What I found was something that can only be compared to the interior food buildings at the NY State Fair, only it was all open-air with cloth over the walkways, and the little shops were permanent. Also, there were actual names on the shops (not like "Rolling Hills Farm, Nowhere, NY") and bars and souvenir stores and even a Starbucks. This is next to an outdoor mall, which seems to consist exclusively of designer clothing stores, fancy restaurants, and a movie theater.

This brings me to another point - well, actually another mall, which at first I got mixed up with CBS studios (another amusing story for another time). This mall was ridiculously large, where you had to go up something like five escalators just to get to the stores. Unfortunately, this mall also seemed to consist of nothing but designer clothing/jewelry/fragance/etc stores, with the exception of a food court, a Ferrari store (no kidding), and a completely incongrous Claire's.

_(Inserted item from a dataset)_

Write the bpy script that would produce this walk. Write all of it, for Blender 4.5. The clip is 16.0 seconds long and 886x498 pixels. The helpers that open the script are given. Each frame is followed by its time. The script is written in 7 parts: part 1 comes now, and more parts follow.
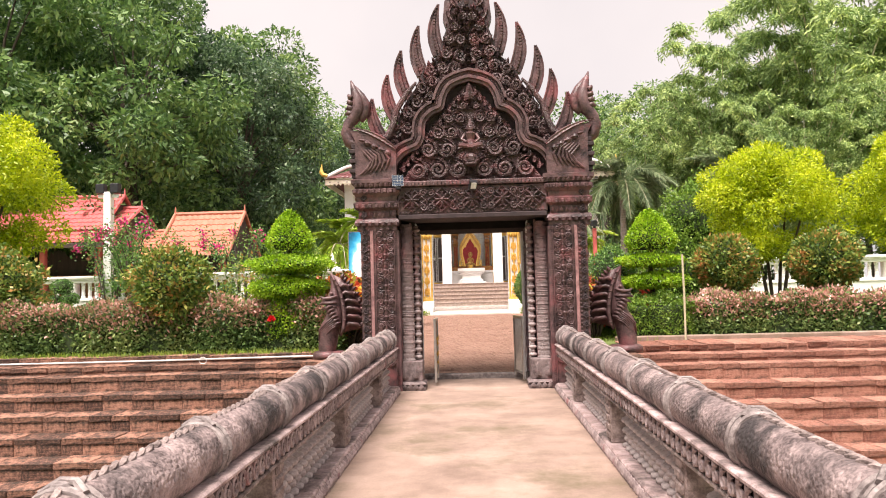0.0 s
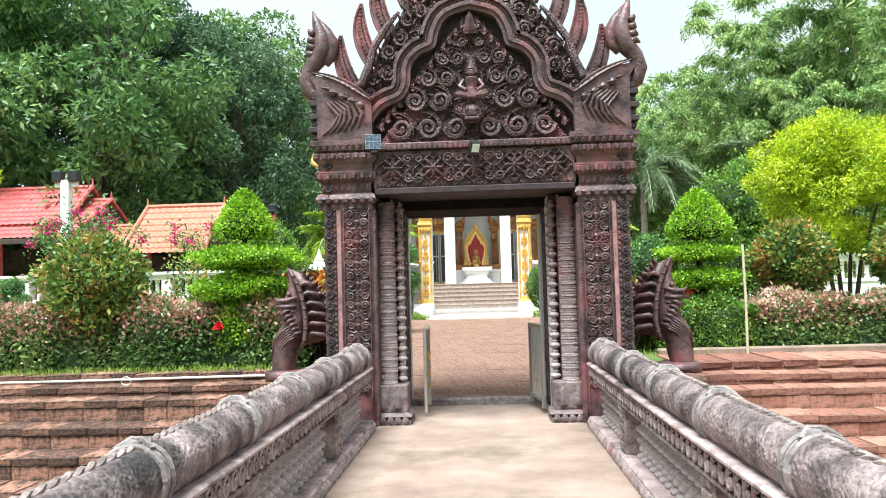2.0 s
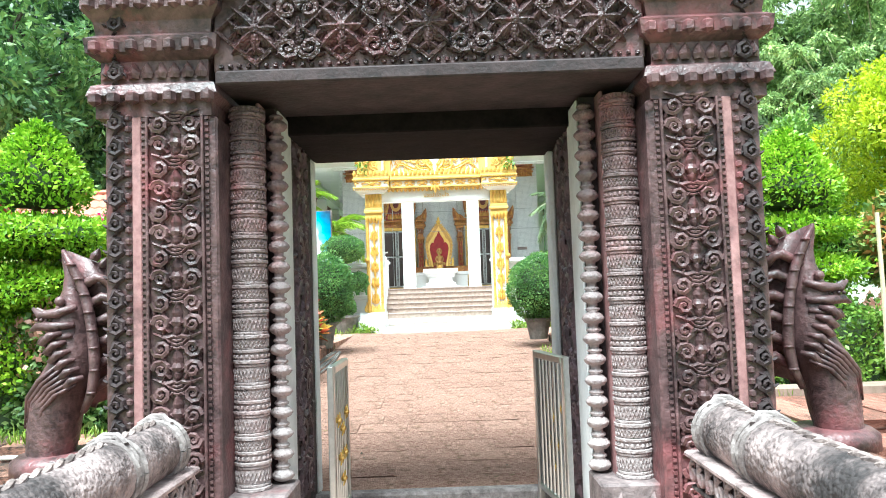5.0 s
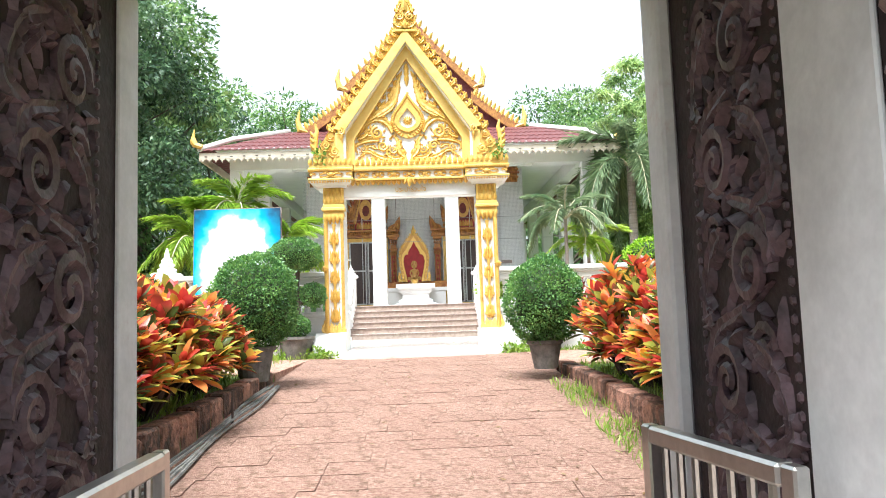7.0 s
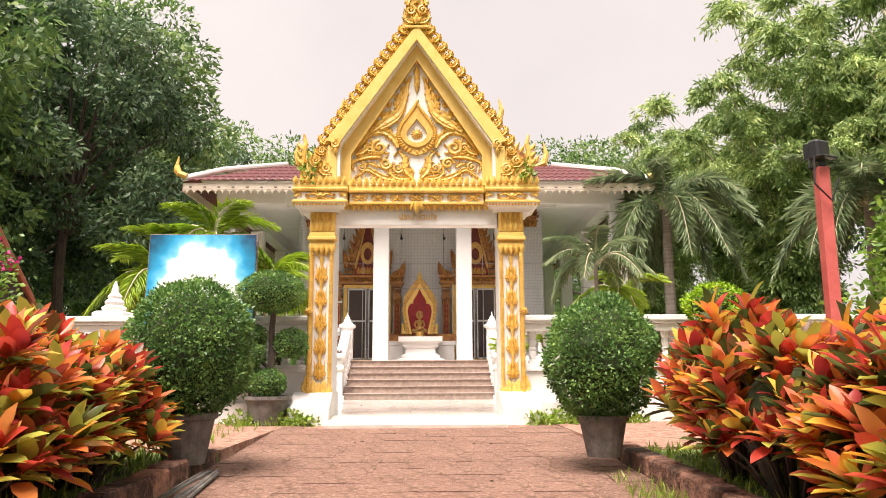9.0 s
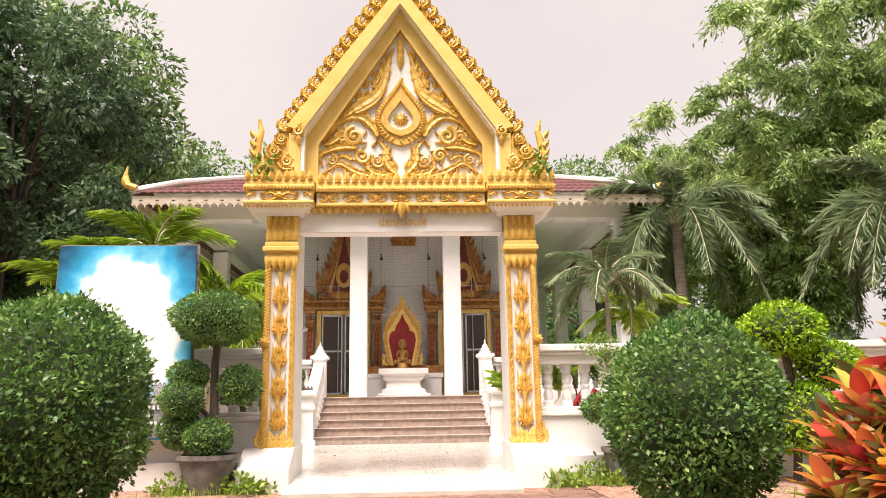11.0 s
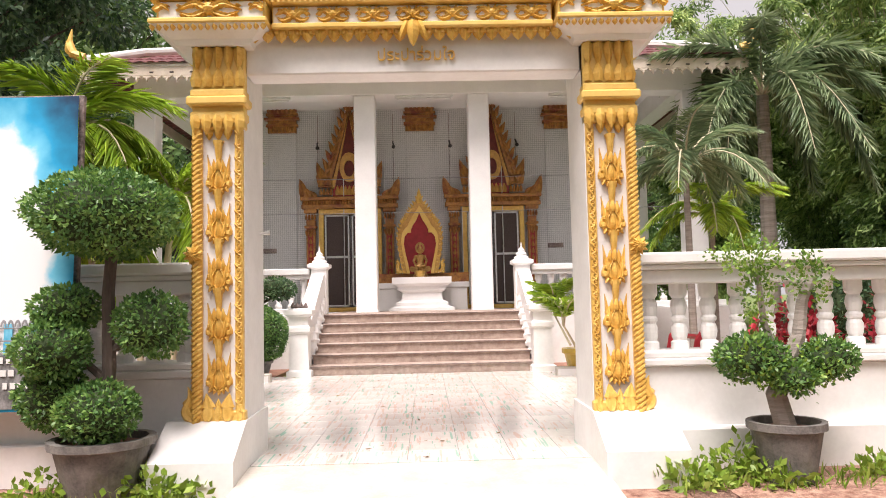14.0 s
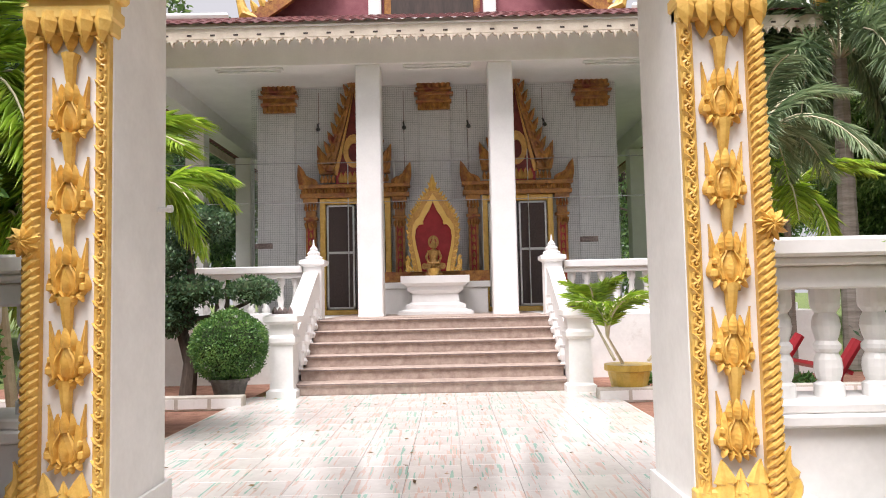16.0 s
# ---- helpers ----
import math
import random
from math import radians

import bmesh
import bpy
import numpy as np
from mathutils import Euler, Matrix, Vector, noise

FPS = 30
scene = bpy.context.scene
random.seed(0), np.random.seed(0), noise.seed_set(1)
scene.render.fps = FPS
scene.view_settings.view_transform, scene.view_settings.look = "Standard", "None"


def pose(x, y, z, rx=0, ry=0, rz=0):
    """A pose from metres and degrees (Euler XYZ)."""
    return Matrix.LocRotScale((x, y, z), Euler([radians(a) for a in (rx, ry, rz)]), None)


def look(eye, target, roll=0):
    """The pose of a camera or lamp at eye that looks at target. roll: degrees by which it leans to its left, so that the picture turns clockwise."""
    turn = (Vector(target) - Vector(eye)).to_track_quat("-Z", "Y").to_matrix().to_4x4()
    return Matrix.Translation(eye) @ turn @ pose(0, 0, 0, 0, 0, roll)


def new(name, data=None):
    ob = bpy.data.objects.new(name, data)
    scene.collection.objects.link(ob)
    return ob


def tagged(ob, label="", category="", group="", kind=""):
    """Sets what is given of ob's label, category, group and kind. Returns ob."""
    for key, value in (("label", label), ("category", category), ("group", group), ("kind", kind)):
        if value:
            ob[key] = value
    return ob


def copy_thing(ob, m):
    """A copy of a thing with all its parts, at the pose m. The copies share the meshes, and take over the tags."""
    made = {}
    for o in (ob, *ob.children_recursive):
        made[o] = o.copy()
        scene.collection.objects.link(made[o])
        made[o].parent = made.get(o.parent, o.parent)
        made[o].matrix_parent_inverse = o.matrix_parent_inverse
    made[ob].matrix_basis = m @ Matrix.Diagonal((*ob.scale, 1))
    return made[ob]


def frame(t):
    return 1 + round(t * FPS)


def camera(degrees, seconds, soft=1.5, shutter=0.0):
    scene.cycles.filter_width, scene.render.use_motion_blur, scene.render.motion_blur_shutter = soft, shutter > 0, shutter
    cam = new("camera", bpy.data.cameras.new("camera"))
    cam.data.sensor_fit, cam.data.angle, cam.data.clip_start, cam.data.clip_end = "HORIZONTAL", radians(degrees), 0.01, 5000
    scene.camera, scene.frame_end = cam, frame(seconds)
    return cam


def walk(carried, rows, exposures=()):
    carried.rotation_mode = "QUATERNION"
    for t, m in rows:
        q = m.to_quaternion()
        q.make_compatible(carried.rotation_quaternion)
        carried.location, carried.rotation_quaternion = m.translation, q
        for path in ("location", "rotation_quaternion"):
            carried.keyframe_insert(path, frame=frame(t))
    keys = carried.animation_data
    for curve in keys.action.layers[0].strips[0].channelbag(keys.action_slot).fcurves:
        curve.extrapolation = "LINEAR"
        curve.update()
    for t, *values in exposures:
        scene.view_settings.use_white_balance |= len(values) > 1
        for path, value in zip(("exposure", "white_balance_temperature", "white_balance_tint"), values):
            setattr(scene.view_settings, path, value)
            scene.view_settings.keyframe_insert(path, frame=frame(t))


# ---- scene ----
SKY, SUN = 0.67, 4.6
cam = camera(61.6, 16.0, 1.0)
METRES, EYE, TILT, LEAN, TURN = 22.0, 1.6, 0.0, 0.0, 2.5
ROWS = [
    (0.0, 0.0, 0.0, 0.0, 0.08, 3.08, 1.49),
    (0.5, 0.0005, 0.0323, -0.0005, 0.24, 2.87, 1.72),
    (1.0, 0.0032, 0.0674, -0.0012, 0.39, 2.82, 1.86),
    (1.5, 0.005, 0.1036, -0.0014, 0.58, 2.98, 1.69),
    (2.0, 0.0082, 0.139, -0.0016, 0.64, 3.21, 1.53),
    (2.5, 0.0104, 0.1744, -0.002, 0.68, 3.39, 1.51),
    (3.0, 0.0136, 0.2093, -0.0035, 0.51, 3.58, 1.64),
    (3.5, 0.0131, 0.2456, -0.0032, 0.05, 3.56, 1.74),
    (4.0, 0.0146, 0.2801, -0.0033, -0.64, 3.58, 1.77),
    (6.5, 0.0198, 0.4636, -0.0061, -3.78, 4.41, 2.04),
    (7.0, 0.0217, 0.4984, -0.0073, -4.02, 5.19, 1.89),
    (7.5, 0.0229, 0.532, -0.0075, -3.59, 6.09, 1.39),
    (8.0, 0.0244, 0.5636, -0.0066, -2.64, 7.97, 0.7),
    (8.5, 0.0254, 0.5956, -0.0064, -3.22, 9.19, 0.37),
    (9.0, 0.0262, 0.6246, -0.0061, -3.69, 9.55, 0.26),
    (11.5, 0.0269, 0.7593, 0.0103, -5.26, 13.53, 1.08),
    (12.0, 0.0286, 0.7837, 0.0154, -4.16, 16.07, 0.85),
    (12.5, 0.0306, 0.811, 0.0156, -2.82, 13.42, 0.39),
    (13.0, 0.0302, 0.8419, 0.0175, -2.24, 7.63, 0.64),
    (13.5, 0.033, 0.8684, 0.0187, -3.09, 5.21, 1.17),
    (14.0, 0.0332, 0.8947, 0.0197, -3.75, 4.02, 1.3),
    (14.5, 0.035, 0.9186, 0.0208, -3.61, 3.15, 0.93),
    (15.0, 0.0374, 0.9459, 0.022, -2.92, 3.16, 0.7),
    (15.5, 0.0405, 0.9708, 0.0234, -2.51, 3.41, 0.88),
    (16.0, 0.0453, 0.9959, 0.0236, -1.99, 3.88, 1.24),
]
EXPO = [
    (0.0, 0.9, 6950, 20), (0.5, 0.92, 6850, 17), (1.0, 0.97, 6300, 7), (2.0, 1.1, 5750, -1), (3.0, 1.25, 5400, -6), (4.2, 1.47, 5400, -6), (6.4, 1.78, 5600, -1),
    (7.0, 1.4, 5750, 4), (7.5, 1.2, 6250, 12), (8.2, 1.0, 7050, 19), (8.7, 0.86, 7100, 19), (9.2, 0.84, 7100, 20), (11.4, 0.74, 7100, 20), (14.0, 0.6, 6650, 20), (16.0, 0.52, 6250, 17),
]
walk(cam, [(t, pose(0, 0, EYE, TILT, LEAN, TURN) @ pose(METRES * x, METRES * y, METRES * z, 90 + pitch, roll, yaw)) for t, x, y, z, yaw, pitch, roll in ROWS], EXPO)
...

The last, but perhaps the most fun thing, in Beverly Hills is the secondhand stores. Want a full-length leather trenchcoat? Five identical TV's? A set of brand-new glass tumblers from Ikea? Stuff with the labels still on it? It's a gold-mine of cheaply priced awesome stuff in excellent condition. I got a fully functional 20" CRT TV from there for $25 with the remote, and that's awesome because you can't even buy cheap CRT TV's from Walmart any more.

Oh, Walmart: That is my last topic for this post. Since Walmarts are as common (and sometimes as unwanted) as weeds in upstate NY, and also really cheap, I figured that would be the place to go. So, I found a super-Walmart, and went to it at 7 AM. Only, what did I find out? That this location opened at 8 AM. SERIOUSLY? I haven't seen nor heard of a Walmart that closed on a regular basis, ie, not only before Black Friday, since I was approximately 10 years old. For almost all of my life, you could just go to a Walmart at any hour of day or night, and the only thing that might be closed would be the 1-hour photo department. And, not only did this Walmart CLOSE, but it didn't open at 6 AM or any other time that would enable people to stop in before work or something like that. Ridiculous.